:: GIVEN PROBLEM ::
Gather every line from the entries below that includes "rows".
## START
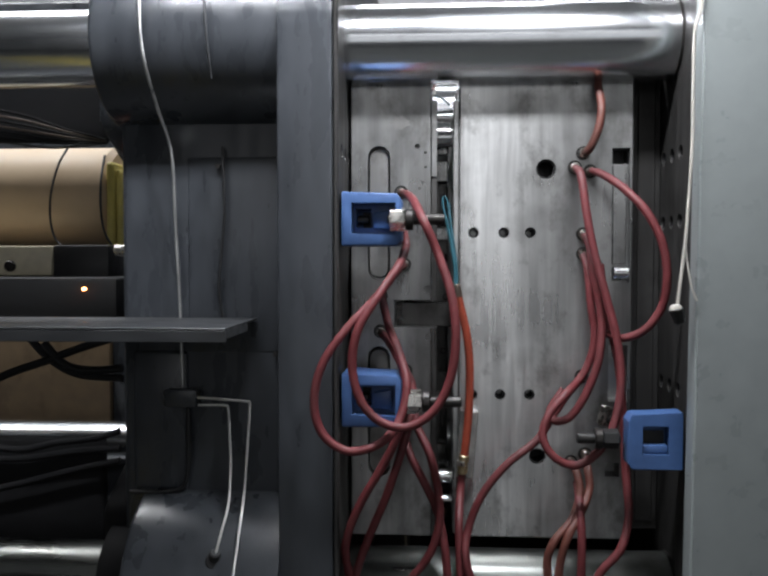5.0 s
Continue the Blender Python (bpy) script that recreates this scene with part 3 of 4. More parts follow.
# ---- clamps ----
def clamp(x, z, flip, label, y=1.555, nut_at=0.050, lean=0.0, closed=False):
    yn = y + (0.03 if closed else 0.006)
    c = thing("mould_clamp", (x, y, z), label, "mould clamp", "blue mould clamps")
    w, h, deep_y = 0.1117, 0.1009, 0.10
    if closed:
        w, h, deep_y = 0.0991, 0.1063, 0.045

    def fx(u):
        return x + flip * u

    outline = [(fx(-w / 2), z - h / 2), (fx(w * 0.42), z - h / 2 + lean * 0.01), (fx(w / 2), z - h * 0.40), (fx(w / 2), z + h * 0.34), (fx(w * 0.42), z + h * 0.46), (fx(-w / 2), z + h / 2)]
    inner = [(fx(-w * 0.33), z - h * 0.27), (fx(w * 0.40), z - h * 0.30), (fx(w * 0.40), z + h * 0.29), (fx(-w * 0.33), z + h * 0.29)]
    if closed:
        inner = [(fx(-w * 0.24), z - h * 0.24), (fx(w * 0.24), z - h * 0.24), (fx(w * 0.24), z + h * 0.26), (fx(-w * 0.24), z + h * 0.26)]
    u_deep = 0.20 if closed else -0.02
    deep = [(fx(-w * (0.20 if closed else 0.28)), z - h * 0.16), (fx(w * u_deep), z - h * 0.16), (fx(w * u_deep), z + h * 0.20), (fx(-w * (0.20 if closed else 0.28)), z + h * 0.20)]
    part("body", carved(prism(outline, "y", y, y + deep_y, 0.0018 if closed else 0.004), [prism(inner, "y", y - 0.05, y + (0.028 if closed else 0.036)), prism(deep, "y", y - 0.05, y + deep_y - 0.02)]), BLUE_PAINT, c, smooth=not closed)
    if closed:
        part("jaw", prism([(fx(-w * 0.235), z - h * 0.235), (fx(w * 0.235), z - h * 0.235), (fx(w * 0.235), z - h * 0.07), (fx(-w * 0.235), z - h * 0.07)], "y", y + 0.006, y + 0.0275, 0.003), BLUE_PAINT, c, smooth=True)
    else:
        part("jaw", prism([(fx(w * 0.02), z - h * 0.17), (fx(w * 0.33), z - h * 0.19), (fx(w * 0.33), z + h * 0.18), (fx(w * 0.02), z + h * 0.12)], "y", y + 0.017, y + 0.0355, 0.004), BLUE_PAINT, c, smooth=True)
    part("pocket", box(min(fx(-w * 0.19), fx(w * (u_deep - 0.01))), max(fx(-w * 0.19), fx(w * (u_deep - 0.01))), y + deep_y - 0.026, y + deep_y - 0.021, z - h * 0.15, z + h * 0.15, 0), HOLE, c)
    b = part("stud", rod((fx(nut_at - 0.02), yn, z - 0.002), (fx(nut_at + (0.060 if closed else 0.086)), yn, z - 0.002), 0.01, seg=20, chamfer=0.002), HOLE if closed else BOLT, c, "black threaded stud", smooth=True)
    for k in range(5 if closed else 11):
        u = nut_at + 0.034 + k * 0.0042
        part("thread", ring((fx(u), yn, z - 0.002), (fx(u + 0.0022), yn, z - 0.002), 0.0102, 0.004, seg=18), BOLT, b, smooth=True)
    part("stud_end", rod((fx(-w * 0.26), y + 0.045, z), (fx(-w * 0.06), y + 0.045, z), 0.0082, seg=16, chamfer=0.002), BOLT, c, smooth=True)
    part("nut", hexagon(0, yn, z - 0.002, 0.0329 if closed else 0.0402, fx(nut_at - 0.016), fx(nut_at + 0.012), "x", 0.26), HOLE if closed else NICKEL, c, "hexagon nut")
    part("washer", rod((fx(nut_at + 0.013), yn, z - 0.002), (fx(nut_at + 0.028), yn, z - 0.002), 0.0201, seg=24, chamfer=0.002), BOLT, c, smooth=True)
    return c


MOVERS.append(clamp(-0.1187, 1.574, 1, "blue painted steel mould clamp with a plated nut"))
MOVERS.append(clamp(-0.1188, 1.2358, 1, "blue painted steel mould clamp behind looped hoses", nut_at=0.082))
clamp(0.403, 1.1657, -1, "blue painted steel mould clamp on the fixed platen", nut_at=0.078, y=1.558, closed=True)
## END
## START
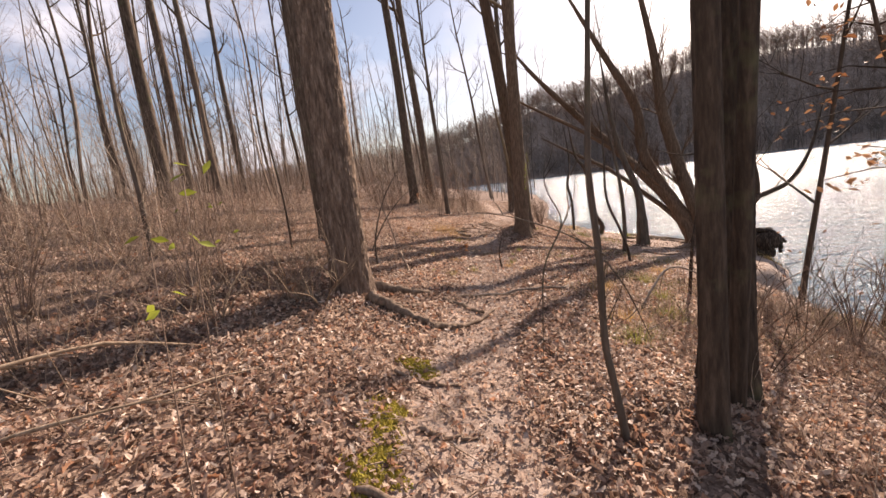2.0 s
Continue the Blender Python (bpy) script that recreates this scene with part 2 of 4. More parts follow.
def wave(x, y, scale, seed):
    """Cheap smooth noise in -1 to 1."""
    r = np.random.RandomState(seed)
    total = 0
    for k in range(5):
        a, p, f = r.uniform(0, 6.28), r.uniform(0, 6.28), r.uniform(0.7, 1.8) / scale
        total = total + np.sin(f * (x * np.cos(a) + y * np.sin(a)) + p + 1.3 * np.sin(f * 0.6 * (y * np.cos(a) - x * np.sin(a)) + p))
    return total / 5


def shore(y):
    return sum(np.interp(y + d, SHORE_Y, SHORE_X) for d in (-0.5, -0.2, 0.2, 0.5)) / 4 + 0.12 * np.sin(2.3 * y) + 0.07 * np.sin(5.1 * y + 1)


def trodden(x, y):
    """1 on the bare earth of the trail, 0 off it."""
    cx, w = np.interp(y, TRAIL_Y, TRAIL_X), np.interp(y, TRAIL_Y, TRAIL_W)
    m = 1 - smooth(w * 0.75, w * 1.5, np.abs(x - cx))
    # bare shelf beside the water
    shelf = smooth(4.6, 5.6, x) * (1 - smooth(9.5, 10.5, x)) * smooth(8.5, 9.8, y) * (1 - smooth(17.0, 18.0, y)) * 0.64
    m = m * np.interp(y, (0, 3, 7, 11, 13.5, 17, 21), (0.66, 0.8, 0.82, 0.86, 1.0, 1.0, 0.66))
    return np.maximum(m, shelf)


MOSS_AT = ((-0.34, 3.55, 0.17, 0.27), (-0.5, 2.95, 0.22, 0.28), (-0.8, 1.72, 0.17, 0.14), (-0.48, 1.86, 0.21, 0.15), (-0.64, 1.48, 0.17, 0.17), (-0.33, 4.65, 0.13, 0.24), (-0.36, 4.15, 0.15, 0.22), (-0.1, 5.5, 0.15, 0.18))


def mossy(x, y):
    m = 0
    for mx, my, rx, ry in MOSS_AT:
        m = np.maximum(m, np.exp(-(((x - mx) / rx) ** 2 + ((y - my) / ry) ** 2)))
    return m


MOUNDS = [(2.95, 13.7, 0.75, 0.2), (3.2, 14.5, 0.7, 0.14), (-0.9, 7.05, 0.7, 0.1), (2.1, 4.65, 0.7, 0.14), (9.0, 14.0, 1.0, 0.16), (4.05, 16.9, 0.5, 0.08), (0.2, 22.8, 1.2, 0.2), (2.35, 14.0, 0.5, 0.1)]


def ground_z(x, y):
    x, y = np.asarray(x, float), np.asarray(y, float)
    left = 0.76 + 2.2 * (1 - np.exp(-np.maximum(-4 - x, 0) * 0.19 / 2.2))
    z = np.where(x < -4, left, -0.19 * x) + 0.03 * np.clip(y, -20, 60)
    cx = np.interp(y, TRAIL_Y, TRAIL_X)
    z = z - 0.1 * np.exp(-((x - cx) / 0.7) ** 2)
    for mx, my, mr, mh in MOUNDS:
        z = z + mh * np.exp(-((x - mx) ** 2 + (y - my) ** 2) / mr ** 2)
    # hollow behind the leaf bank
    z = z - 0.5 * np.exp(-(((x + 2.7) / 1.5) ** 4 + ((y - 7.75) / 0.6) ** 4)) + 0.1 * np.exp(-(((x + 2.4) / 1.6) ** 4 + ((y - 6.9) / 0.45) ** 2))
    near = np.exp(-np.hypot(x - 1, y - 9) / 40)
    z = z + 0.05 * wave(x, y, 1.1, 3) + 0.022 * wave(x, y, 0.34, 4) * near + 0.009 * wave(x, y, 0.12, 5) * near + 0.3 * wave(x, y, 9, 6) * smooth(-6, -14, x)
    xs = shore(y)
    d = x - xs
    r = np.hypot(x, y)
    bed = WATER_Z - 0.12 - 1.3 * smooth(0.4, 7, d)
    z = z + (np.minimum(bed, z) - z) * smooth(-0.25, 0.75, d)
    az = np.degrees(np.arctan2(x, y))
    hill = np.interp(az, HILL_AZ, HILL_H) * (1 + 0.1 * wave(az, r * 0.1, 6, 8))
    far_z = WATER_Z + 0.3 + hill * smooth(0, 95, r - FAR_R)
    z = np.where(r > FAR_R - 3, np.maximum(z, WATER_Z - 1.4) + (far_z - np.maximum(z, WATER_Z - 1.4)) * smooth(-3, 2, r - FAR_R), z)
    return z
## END
## START
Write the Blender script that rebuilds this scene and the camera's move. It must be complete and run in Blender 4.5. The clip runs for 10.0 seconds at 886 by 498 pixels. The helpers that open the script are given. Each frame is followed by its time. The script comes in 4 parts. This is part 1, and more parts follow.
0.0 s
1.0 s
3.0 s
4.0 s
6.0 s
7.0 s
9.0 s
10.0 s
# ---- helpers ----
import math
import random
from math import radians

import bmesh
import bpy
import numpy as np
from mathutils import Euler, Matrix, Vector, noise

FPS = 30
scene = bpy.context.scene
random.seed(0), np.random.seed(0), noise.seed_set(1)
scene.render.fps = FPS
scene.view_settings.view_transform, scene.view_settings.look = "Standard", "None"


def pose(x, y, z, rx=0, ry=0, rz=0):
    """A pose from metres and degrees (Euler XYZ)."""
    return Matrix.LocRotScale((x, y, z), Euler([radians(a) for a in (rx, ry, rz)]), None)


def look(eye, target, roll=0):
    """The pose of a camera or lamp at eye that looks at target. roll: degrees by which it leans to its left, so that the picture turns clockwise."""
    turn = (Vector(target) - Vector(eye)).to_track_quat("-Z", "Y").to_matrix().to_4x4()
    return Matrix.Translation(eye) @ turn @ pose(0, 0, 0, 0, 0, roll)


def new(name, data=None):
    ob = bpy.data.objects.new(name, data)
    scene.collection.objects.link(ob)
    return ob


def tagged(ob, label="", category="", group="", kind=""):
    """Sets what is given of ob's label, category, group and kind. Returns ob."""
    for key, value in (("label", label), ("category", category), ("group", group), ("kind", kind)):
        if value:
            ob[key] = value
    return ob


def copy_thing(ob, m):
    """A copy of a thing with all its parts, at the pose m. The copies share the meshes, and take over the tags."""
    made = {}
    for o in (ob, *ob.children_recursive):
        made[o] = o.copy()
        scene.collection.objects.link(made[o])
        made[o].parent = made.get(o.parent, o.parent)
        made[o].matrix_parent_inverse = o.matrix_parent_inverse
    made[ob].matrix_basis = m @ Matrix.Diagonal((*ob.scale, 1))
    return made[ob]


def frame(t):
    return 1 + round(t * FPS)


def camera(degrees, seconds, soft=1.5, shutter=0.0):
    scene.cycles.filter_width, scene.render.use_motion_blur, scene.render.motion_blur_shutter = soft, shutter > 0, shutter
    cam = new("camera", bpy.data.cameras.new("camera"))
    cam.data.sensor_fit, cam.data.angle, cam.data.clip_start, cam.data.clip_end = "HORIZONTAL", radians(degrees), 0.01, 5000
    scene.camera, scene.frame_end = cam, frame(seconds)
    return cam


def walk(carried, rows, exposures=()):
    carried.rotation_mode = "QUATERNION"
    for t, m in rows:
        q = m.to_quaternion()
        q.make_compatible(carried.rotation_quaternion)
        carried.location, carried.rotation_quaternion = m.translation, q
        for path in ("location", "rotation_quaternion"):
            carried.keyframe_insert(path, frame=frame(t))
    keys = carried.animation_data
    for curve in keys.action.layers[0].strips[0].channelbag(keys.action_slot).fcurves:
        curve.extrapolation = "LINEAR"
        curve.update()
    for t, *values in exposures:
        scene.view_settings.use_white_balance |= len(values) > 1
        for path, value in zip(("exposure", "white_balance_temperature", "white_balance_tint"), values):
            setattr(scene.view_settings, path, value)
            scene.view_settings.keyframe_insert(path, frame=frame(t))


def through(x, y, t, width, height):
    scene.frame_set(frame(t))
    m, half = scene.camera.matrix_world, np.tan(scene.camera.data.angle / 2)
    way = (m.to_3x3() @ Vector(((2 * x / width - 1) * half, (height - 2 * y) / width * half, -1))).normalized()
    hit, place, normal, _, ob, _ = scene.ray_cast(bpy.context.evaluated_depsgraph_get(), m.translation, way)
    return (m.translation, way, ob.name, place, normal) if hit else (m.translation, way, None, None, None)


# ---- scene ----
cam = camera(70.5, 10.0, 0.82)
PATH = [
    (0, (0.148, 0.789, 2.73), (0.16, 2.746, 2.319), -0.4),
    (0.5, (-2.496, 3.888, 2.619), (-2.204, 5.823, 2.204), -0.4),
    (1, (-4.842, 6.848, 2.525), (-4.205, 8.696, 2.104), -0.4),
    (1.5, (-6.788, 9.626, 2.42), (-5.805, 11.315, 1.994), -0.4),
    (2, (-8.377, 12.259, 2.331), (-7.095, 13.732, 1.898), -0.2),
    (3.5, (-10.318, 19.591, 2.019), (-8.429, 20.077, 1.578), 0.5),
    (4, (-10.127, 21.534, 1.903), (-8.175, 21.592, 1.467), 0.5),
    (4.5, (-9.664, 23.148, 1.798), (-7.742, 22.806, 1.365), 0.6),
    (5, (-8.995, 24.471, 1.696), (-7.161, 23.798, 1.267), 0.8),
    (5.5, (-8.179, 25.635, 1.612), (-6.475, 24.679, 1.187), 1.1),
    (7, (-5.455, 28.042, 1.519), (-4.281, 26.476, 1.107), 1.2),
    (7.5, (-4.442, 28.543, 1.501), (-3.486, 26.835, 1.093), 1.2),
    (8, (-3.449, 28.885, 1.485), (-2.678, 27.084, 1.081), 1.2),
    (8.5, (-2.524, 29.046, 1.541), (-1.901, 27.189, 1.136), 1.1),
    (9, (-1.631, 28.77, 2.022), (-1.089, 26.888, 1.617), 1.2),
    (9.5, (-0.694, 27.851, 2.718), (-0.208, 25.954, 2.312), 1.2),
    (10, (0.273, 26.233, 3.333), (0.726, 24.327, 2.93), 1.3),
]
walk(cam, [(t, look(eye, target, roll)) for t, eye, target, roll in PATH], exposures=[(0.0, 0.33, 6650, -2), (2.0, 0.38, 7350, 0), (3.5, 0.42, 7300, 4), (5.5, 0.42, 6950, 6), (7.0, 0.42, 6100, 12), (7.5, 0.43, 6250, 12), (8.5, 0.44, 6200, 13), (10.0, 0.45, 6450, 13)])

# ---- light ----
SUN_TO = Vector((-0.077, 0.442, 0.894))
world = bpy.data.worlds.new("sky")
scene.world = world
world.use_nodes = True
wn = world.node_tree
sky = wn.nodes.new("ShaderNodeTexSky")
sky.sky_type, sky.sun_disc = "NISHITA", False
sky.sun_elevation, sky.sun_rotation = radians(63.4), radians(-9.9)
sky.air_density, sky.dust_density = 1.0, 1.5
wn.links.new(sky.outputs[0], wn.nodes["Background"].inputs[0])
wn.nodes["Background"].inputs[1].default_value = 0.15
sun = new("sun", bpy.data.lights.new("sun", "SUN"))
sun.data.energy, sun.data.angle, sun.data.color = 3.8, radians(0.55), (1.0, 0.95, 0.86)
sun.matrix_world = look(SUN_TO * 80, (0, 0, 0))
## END
:: ANSWER TO THIS PROBLEM ::
def walk(carried, rows, exposures=()):
    for t, m in rows:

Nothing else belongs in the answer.